The Livermore team was able to make direct electrical measurements on a 1-inch-wide sample. A trigger pin in the target produces an electrical signal when struck by the initial shock wave. This is used to turn on the shock electronic conductivity data recording system, to determine if metallization has occurred. They observed that the sample's resistivity fell with increasing pressure, leveling off at a low value at pressures above 1.4 Mbar, about a million times Earth's atmospheric pressure.
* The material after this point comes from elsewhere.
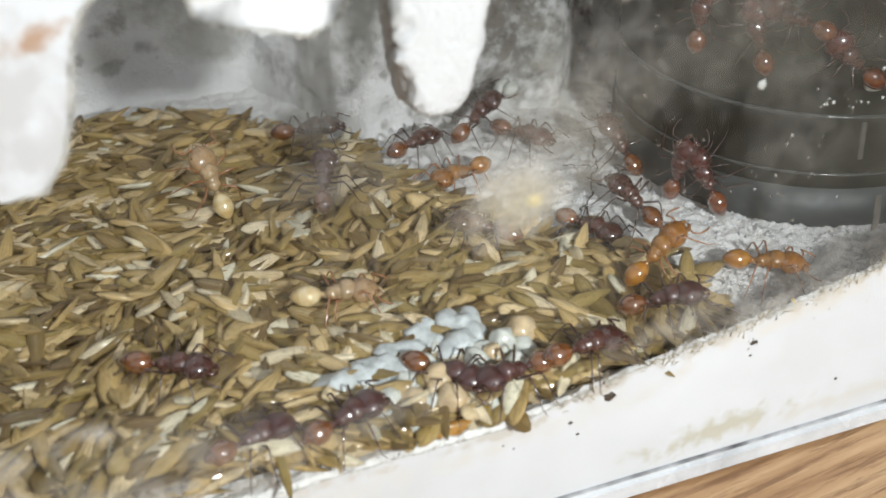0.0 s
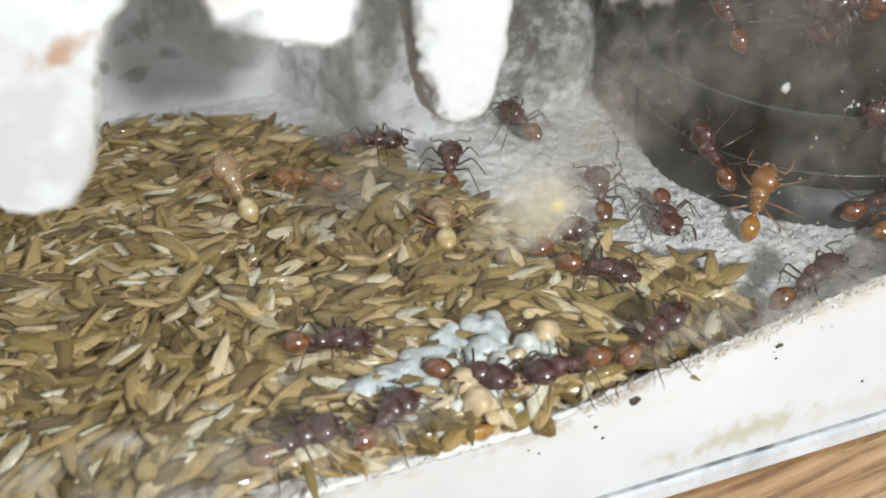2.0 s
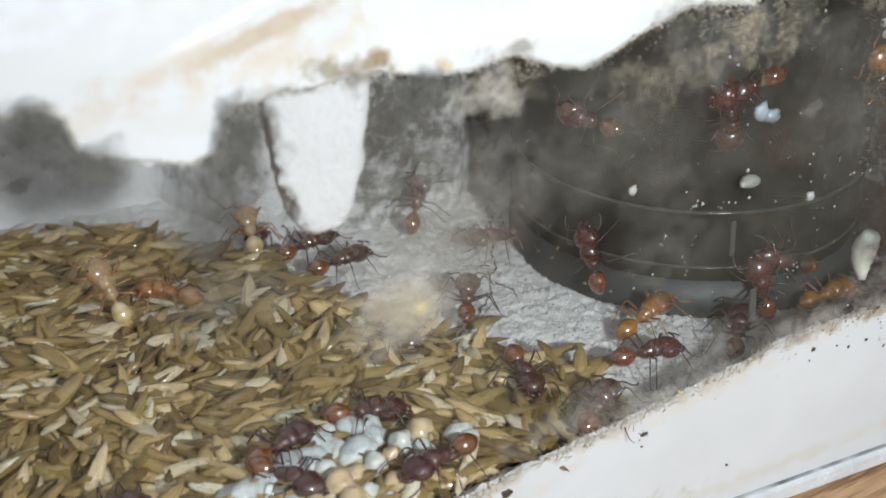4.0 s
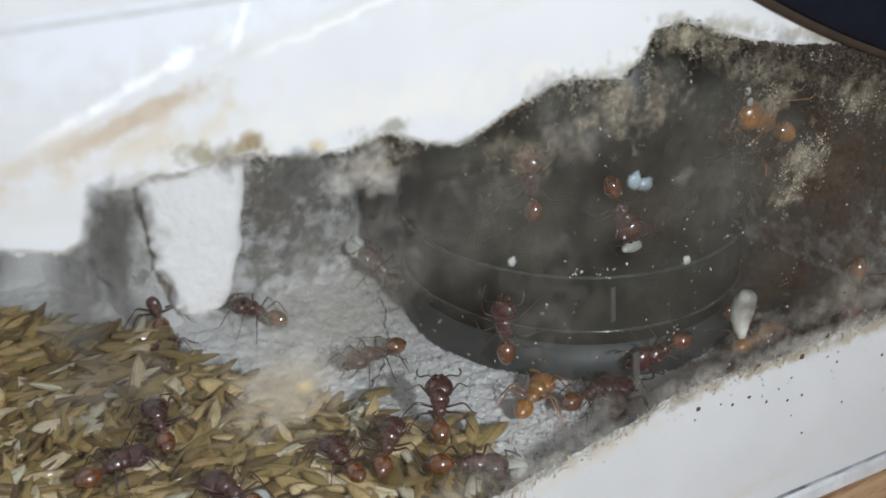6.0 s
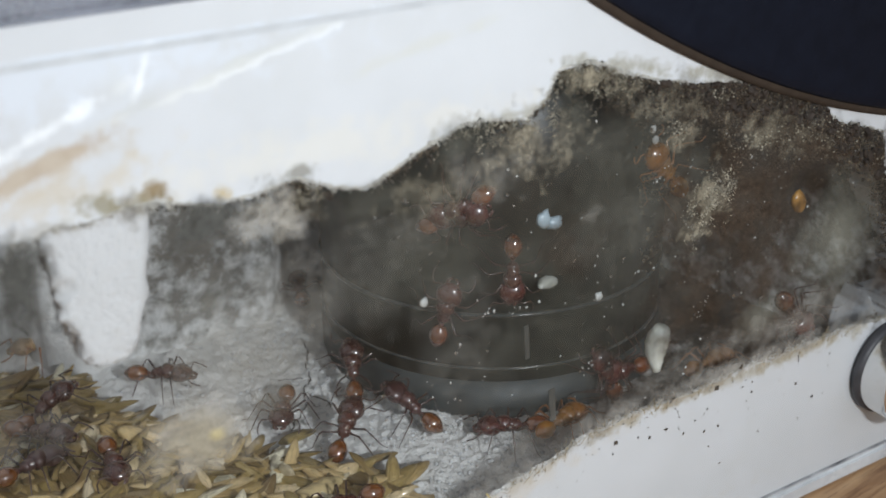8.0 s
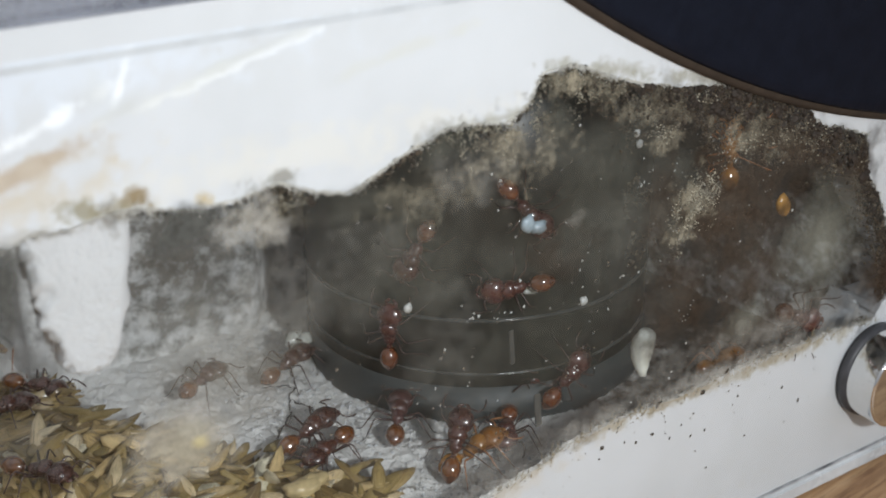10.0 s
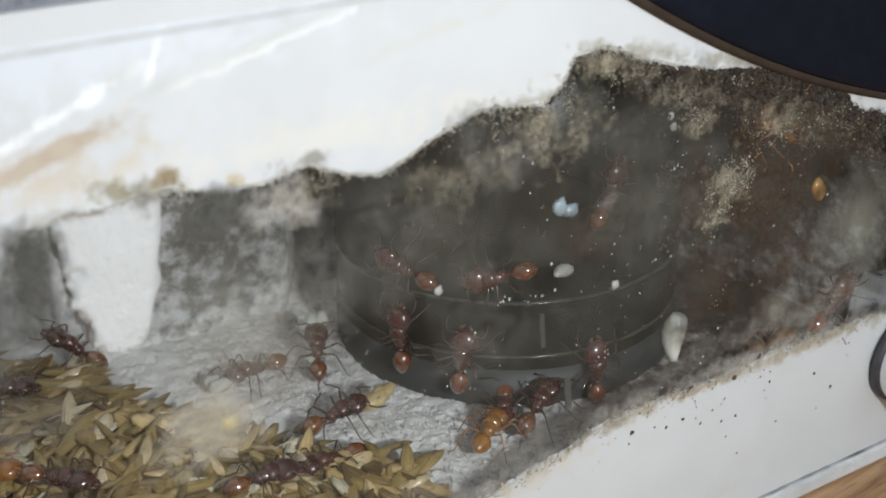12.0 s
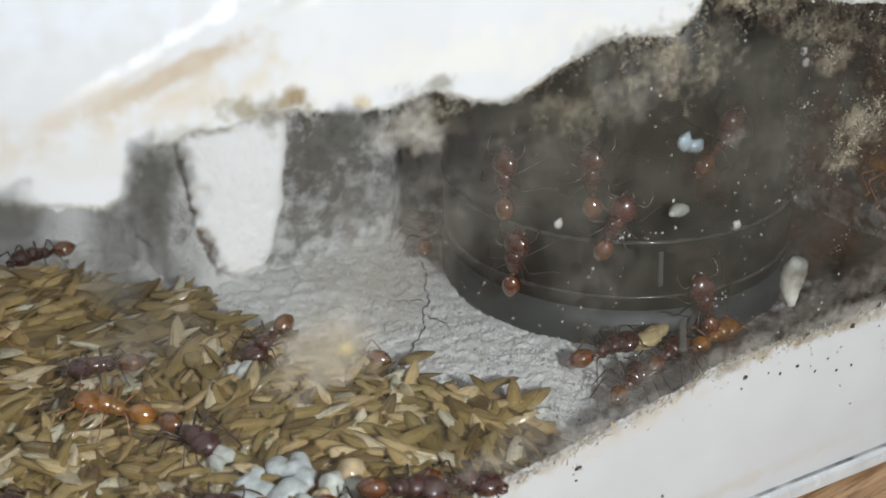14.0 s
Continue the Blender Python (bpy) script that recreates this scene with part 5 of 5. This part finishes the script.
        (10.17, 71.2, 1.6, 34.8, 90, -76, -180), (11, 72.4, 1.6, 34.9, 90, -29, 180), (11.5, 72.3, 1.6, 35.3, 90, -33, 180),
        (12, 72.8, 1.6, 35.9, 90, -31, 180), (12.5, 73.5, 1.6, 35.9, 90, -31, 180), (13, 71.3, 1.6, 24.2, 90, -25, 180),
        (13.5, 72.1, 1.6, 24.7, 90, -30, 180), (14, 72.1, 1.6, 25.1, 90, -34, 180),]),
    ("red", [
        (0, 65.6, 1.6, 12, 90, -27, 180), (2.83, 70.7, 1.6, 12.2, 90, 28, 180), (5.67, 76.4, 1.6, 12.8, 90, 83, 180),
        (8.5, 82.6, 1.6, 12.6, -90, 41, 0), (11, 85.4, 1.6, 11.3, -90, -14, 0), (11.25, 84.4, 1.6, 11.5, -90, -75, 0),
        (11.5, 83.4, 1.6, 11.6, 90, -44, 180), (11.75, 84.1, 1.6, 11.4, -90, -89, 0), (12, 84.8, 1.6, 11.1, -90, -43, 0),
        (14, 79.2, 1.6, 10.2, -90, -22, 0),]),
]


def ant_rows(rows):
    return [(t, pose(x * MM, y * MM, z * MM, rx, ry, rz)) for t, x, y, z, rx, ry, rz in rows]


def place_at(rows, t):
    for a, b in zip(rows, rows[1:]):
        if a[0] <= t <= b[0]:
            k = (t - a[0]) / (b[0] - a[0])
            return Vector([a[i] + (b[i] - a[i]) * k for i in (1, 2, 3)])
    return Vector(rows[-1][1:4])


def stride(ant, rows, phase):
    """The legs swing in two sets of three while the ant goes, and hold while it stands."""
    legs = [o for o in ant.children if o.name.startswith("leg")]
    times = [0.25 * k for k in range(57)]
    swing, at = [], phase
    for t in times:
        pace = (place_at(rows, min(14, t + 0.25)) - place_at(rows, t)).length / 0.25
        at += min(2.2, 0.28 * pace)
        swing.append(math.sin(at) * min(1.0, 0.35 + pace * 0.15))
    for k, leg in enumerate(legs):
        x, y, z = leg.location
        turn = math.degrees(leg.rotation_euler.z)
        sign = 1 if k % 2 == 0 else -1
        side = 1 if y > 0 else -1
        walk(leg, [(t, pose(x, y, z, 5 * s * sign * side, 0, turn + 15 * s * sign)) for t, s in zip(times, swing)])


# ant, how far ahead and up (mm), what, since when, where it lies before and until when
CARRIED = ((1, 4.9, -0.5, "white", 11.0, (4.5, 9.5, 2.6), 8.7), (4, 4.9, -0.3, "white", 0.0, None, 0.0), (12, 5.0, -0.6, "white", 13.0, (1.5, 7.0, 2.6), 8.7), (13, 5.0, -0.6, "white", 5.5, (7.5, 7.0, 2.8), 3.2))


def white_larva(seed):
    bm = bmesh.new()
    lump(bm, (0, 0.4, 0), (1.5, 1.0, 0.9), 0.25, seed, 3)
    lump(bm, (0.6, -0.9, 0.1), (1.1, 0.8, 0.75), 0.25, seed + 5, 3)
    return tagged(part("larva", bm, M_BROOD), "milky white larva carried in an ant's jaws", "larva", "brood")


def carried_things():
    """What some ants drag along in their mandibles."""
    for k, ahead, up, kind, since, rest, until in CARRIED:
        ob = white_larva(k)
        rows = [(t, m @ pose(ahead * MM, 0, up * MM)) for t, m in ant_rows(ANTS[k][1]) if t >= since]
        if rest:
            lying = Matrix.Translation([v * MM for v in rest]) @ rows[0][1].to_quaternion().to_matrix().to_4x4()
            rows = [(0.0, lying), (until, lying)] + rows
        walk(ob, rows)
    # a kernel, dropped by one ant and taken up by another
    bm = bmesh.new()
    lump(bm, (0.2, 0, 0), (2.2, 1.25, 0.8), 0.35, 3, 3)
    lump(bm, (1.7, 0.6, 0.1), (1.5, 1.1, 0.7), 0.35, 6, 3)
    ob = tagged(part("seed_kernel", bm, M_KERNEL), "pale yellow seed kernel dragged by an ant", "seed")
    grip = pose(4.8 * MM, 0, -0.6 * MM)
    rows = [(t, m @ grip) for t, m in ant_rows(ANTS[8][1]) if t <= 1.0]
    taken = [(t, m @ grip) for t, m in ant_rows(ANTS[5][1]) if t >= 11.5]
    lying = pose(25 * MM, 15 * MM, 1.8 * MM, 0, 0, -8)
    walk(ob, rows + [(1.6, lying), (8.7, lying)] + taken)


def motions():
    carried_things()
    made, ants = {}, []
    for kind, rows in ANTS:
        if kind not in made:
            made[kind] = make_ant(kind)
            ants.append(made[kind])
        else:
            ants.append(copy_thing(made[kind], Matrix()))
    for k, (ant, (kind, rows)) in enumerate(zip(ants, ANTS)):
        walk(ant, ant_rows(rows))
        if max((Vector(a[1:4]) - Vector(b[1:4])).length for a, b in zip(rows, rows[1:])) > 1.5:
            stride(ant, rows, k * 1.7)


motions()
In studying the span from insulator to conductor, physicists look at the energy gap, the difference between the highest filled electron energy level and the next available energy level, a level at which the electron is free to flow as part of an electrical current. In hydrogen at ambient pressures, the gap is 15 eV, big enough to qualify hydrogen as an insulator. In his shock-compression experiment, Nellis lowers the gap to only 0.3 eV, which is comparable to the thermal energy of the fluid.
Some of the theorists who predicted metallic hydrogen also believed the substance would remain metallic after the enormous pressures required to produce it were removed, and Ashcroft theorized as early as 1968 that it might be a superconductor. But the metallization events at Livermore occurred too brief a period of time to detect these effects if they occurred.
Properties of metallic hydrogen is of interest to astronomers who model the interiors of gas giants like Jupiter and Saturn, which are expected to harbor vast reservoirs of metallic fluid hydrogen. For example, the results suggest that the boundary between the core and mantle of Jupiter is continuous, rather than the discrete barrier predicted in the past. In addition, the Earth-based measurements indicate that the conductivity of Jovian hydrogen is 100 times smaller than that predicted by other models, but that the extent of the magnetic core is much larger. The results might account for the relatively large magnetic field of Jupiter.
Metallic hydrogen's light weight might also have interesting implications for materials science. "The potential uses of metallic hydrogen are fascinating to contemplate, but they are far down the road, and we've only reached the first mile post on that road," said Nellis.